Let me get two things clear. First, my wife and I like kids and would someday love to have one of our own, when the time is right. Second, you can talk about your kids. But Christ, people! Asking other people if they are going to have kids is a really insensitive question. One that should not be thrown around as lightly as asking them if they watched Netflix on the weekend.
First of all, it is a very intrusive question. One that can completely ruin someone’s day. What if people are trying to conceive, but are having issues? What if they just can’t? For instance, someone is just trying to get through the work day. Then they hear this. “Man, my kids are great! They did the cutest shit the other day. So how’s your barren uterus!” No, that isn’t what was actually said, but that is the interpreted meaning.

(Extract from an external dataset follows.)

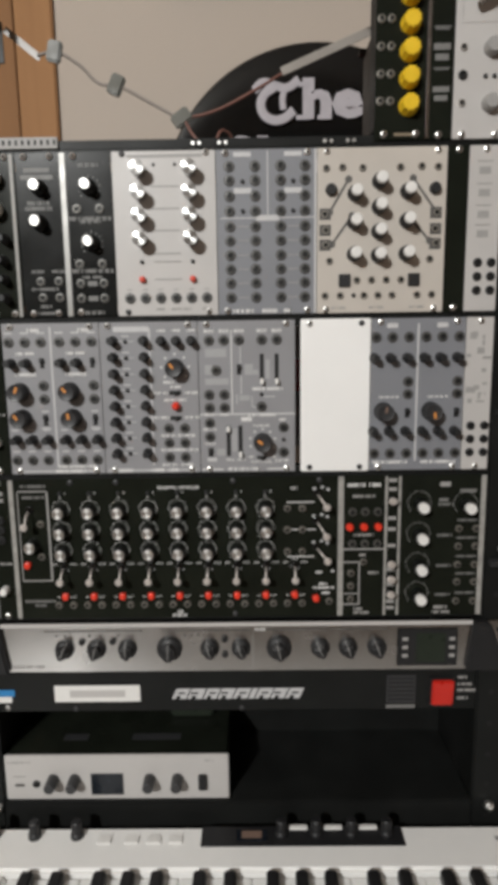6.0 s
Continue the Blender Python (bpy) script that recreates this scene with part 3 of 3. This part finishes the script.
def oscillator_half(p, x, first, glow=0.0):
    """One half of the double oscillator: three jacks, two small knobs, two large, three small knobs, three jacks."""
    for dx in (-27, -13.5, 0):
        jack(p, x + dx, 1263)
        small_knob(p, x + dx + 1.5, 1180.5)
        jack(p, x + dx, 1162.3)
        bar(p, x + dx, 1270.5, 7, 1.4)
        bar(p, x + dx, 1188.5, 6, 1.2)
        bar(p, x + dx, 1170, 6, 1.2)
    for dx in (-26, -13):
        small_knob(p, x + dx, 1245.5)
    slide_switch(p, x, 1245.5, 3.6, 8.5)
    jack(p, x, 1226.5)
    jack(p, x, 1215)
    slide_switch(p, x, 1197, 3.6, 9.5)
    bar(p, x, 1204.5, 6, 1.2)
    bar(p, x, 1190, 8, 1.2)
    bar(p, x - 14, 1253.5, 16, 2.0)
    bar(p, x - 14, 1236, 18, 2.4)
    bar(p, x - 6, 1272.5, 10, 2.6)


m = module("double_oscillator_module", -169.5, -88, Z3, GREY, "grey double oscillator synth module with black knobs and jacks")
oscillator_half(m, -137, True)
oscillator_half(m, -94.5, False)
for x, z, a in ((-157, 1221.5, 20), (-156.5, 1199, -35), (-114.5, 1221.5, -40), (-113.5, 1199, -8)):
    big_knob(m, x, z, a)
bar(m, -128.8, 1216, 1.6, 118)
bar(m, -129, 1152.4, 74, 1.2)
bar(m, -118, 1152.4, 26, 2.2, INKW)
bar(m, -112, 1156.5, 34, 2.0)

m = module("mixer_voice_module", -87.6, -5.6, Z3, GREY, "grey mixer synth module with black knobs and a red button")
for k in range(8):
    z = 1263 - k * 13.6
    for x in (-76.5, -50.5):
        small_knob(m, x, z)
    part("led", LEDD, m, -66, 0, z - 0.5)
    bar(m, -66, z + 4, 6, 1.0)
    bar(m, -66, z - 0.5, 13, 0.6)
for x in (-36, -23.5, -11):
    small_knob(m, x, 1262.5)
    bar(m, x, 1271, 7, 1.6)
bar(m, -61, 1272.5, 30, 4.4, INKG)
bar(m, -45.8, 1215, 1.8, 116, INKG)
big_knob(m, -25, 1240, -38)
for k in range(7):
    a = radians(220 - k * 43)
    bar(m, -25 + 11.5 * math.cos(a), 1240 + 11.5 * math.sin(a), 1.8, 1.8, INKW)
bar(m, -31, 1228, 9, 2.0)
slide_switch(m, -25.5, 1219, 10, 3.6)
slide_switch(m, -25.5, 1197.5, 9.5, 3.6)
part("red_button", BTND, m, -25, 0, 1208)
for x, z, w in ((-25, 1224, 9), (-38, 1219, 13), (-12, 1219, 11), (-25, 1213, 20), (-40, 1198, 20), (-11, 1198, 13), (-32, 1182.5, 13), (-17, 1182.5, 14), (-32, 1170, 14), (-16, 1170, 18), (-32, 1157, 13), (-17, 1157, 10)):
    bar(m, x, z, w, 1.9, INKG)
for z in (1188.8, 1176.2, 1163.6):
    for x in (-32, -18.4):
        jack(m, x, z)
bar(m, -47, 1152.4, 76, 1.2)
for x, w in ((-72, 18), (-42, 12), (-28, 10)):
    bar(m, x, 1152.4, w, 2.3, INKW)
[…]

Second, what is this porn? When people ask you, “Are you going to have children?” What they are really asking is. “So are you and your wife, uh, bangin’? You telling the checkout lady you don’t need a bag? Seriously though, between you and me, because we are on such a level, are you coming in your wife?” That is my wife you are talking about man! I oughta pop you one! Right on the forehead! What! Are you going to use this information as inspiration for your secret erotic blog? You know the one with one follower! Who, unbeknownst to you, is your Mom!
Speaking of which, you know how you should never joke about anyone’s mom until you know that she is alive and in great shape? Or how you should never ask a woman if that kid is her grandchild? Or ask if that younger looking woman with that older looking guy is his daughter? Same consideration applies here. Probably even more so. Maybe I am just being too pragmatic.
This isn’t an SJW, safe space or trigger warning thing. It’s just good manners.